Paula Broadwell, the author believed to have had an affair with then-CIA Director David Petraeus, has returned to her Charlotte, N.C., home a week and a half after news of the scandal prompted Petraeus to resign his post.
Broadwell, her husband, Scott, and their two young sons were given a warm welcome by dozens of their closest friends and neighbors in the Dilworth neighborhood of Charlotte early Sunday evening, representatives of the family told NBC News.
Scott and Paula Broadwell had been in Washington, D.C., since the revelation of Petraeus' extramarital affair gained national attention. Petraeus stepped down as the director of the CIA, admitting to an affair in his resignation letter.
Paula's focus right now is on her family, the Broadwells' representatives said, adding that she and her family are sticking together in this extremely difficult time.
Broadwell, who wrote a biography about Petraeus while he was in command in Afghanistan, had previously stated that the two of them had developed a mentoring relationship. A graduate of West Point, she met Petraeus when she was working on a Ph. D. at Harvard.

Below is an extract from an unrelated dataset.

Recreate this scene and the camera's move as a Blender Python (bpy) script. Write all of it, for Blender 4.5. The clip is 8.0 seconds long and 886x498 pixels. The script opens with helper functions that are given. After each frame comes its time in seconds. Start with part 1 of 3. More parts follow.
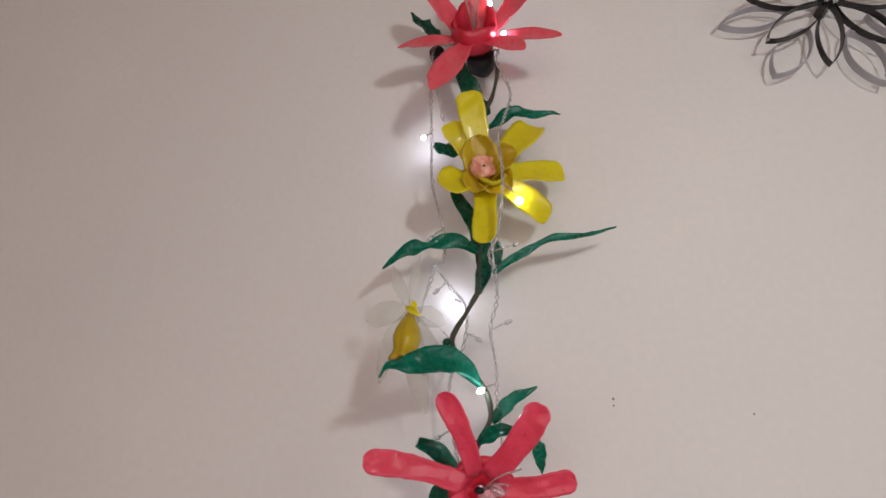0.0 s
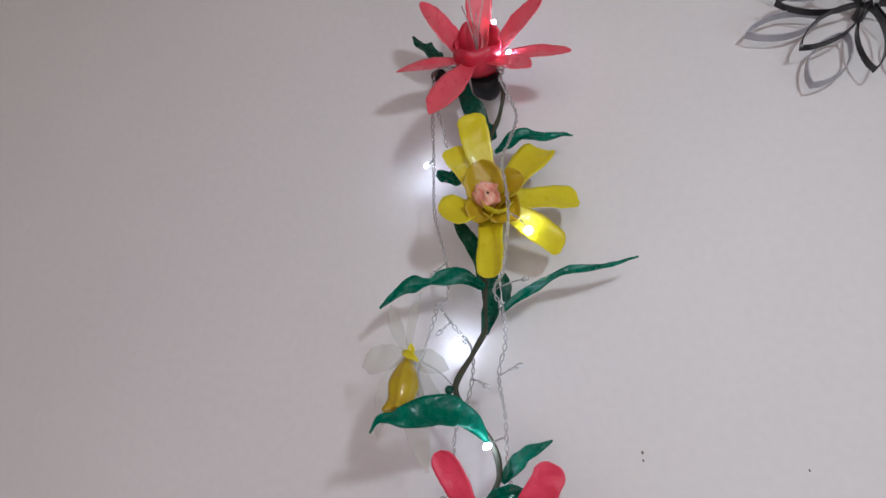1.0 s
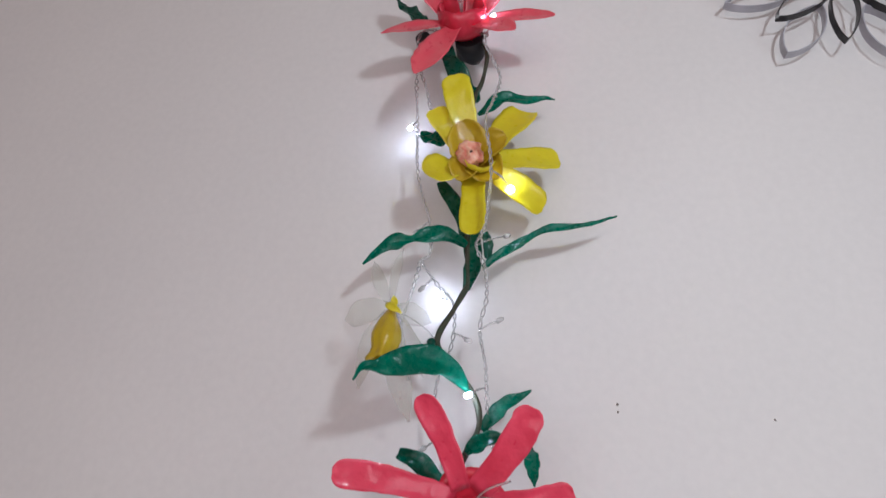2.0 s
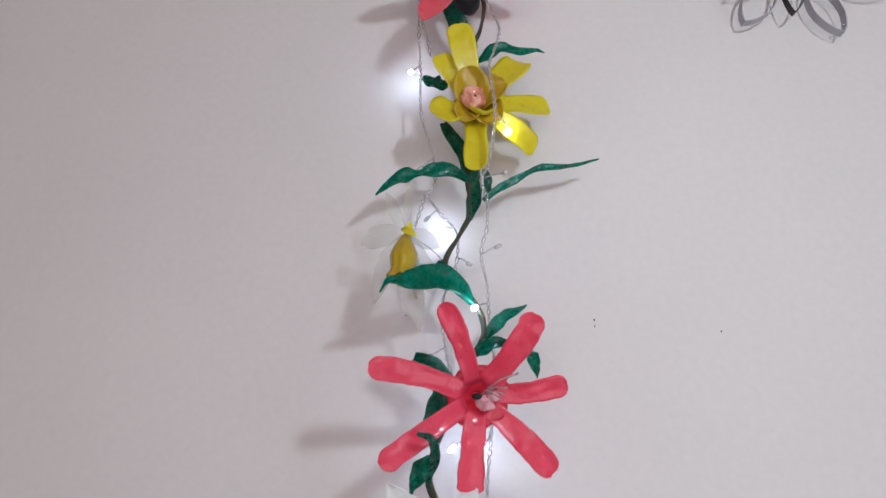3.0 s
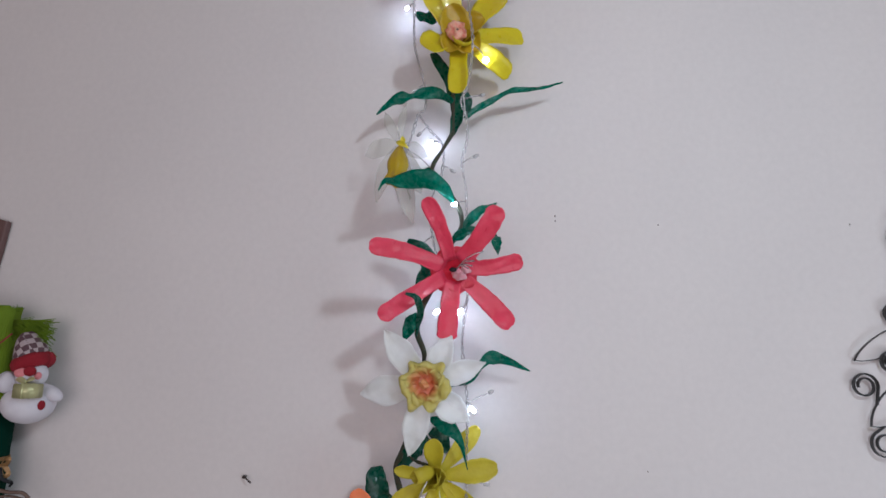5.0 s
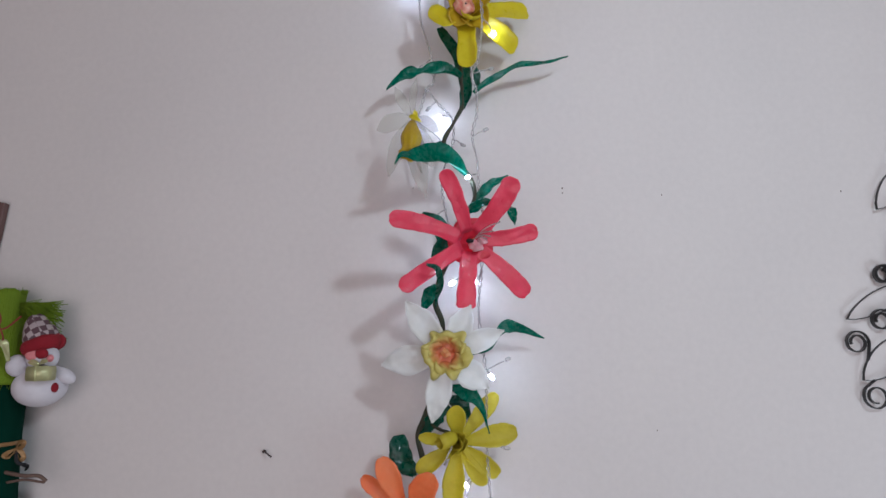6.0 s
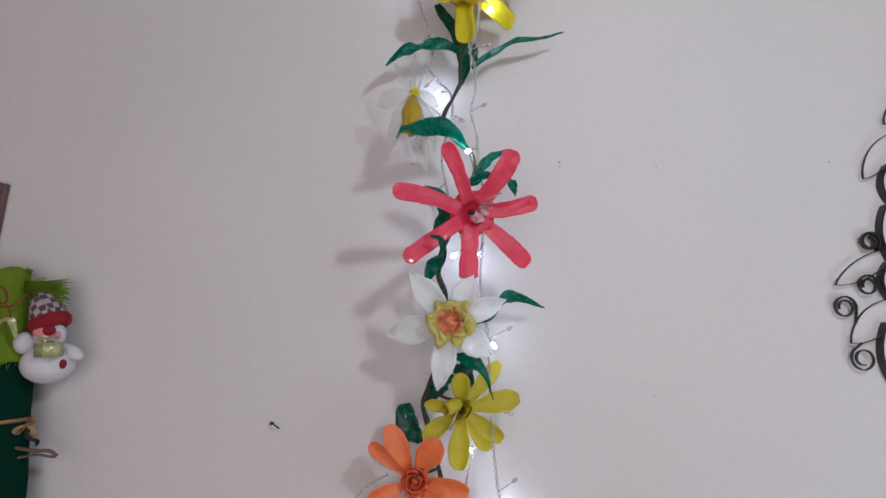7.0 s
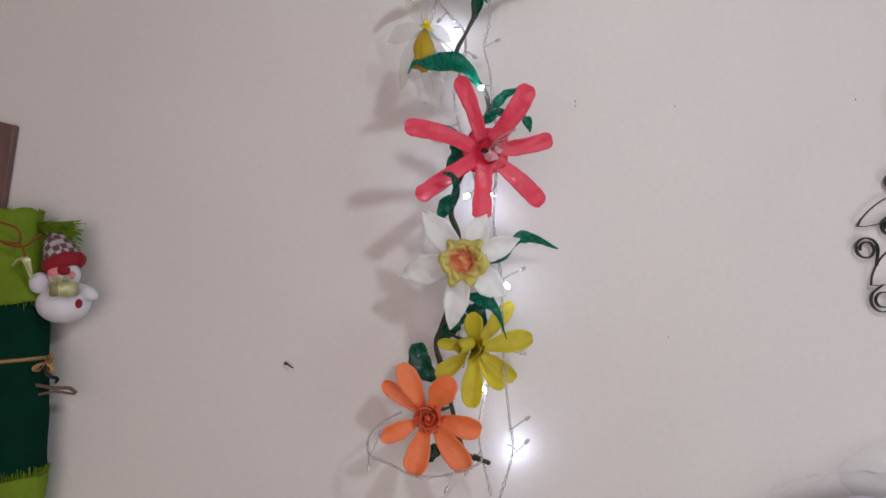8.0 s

The investigation into the affair began when Jill Kelley, a Tampa socialite and friend of Petraeus, asked another friend, who was an FBI agent, to look into threatening emails she received from an anonymous sender. The FBI traced the emails to Broadwell and uncovered the affair, multiple officials told NBC News.
FBI agents searched Broadwell's home last week, and with her consent, carried out boxes and computers, which reportedly contained classified documents, officials told NBC News. Shortly after, Broadwell's security clearance with the Pentagon was suspended, officials said.
Last week, the CIA Inspector General launched an investigation into the conduct of Petraeus. Acting CIA Director Michael Morrell ordered the investigation to ensure there was no wrongdoing and that no agency resources were expended improperly by Petraeus.
The CIA informed the House and Senate Intelligence Committees of the investigation on Thursday via letters from the inspector general.
"At the CIA we are constantly reviewing our performance,” an agency spokesperson said. “If there are lessons to be learned from this case we'll use them to improve. But we're not getting ahead of ourselves; an investigation is exploratory and doesn't presuppose any particular outcome."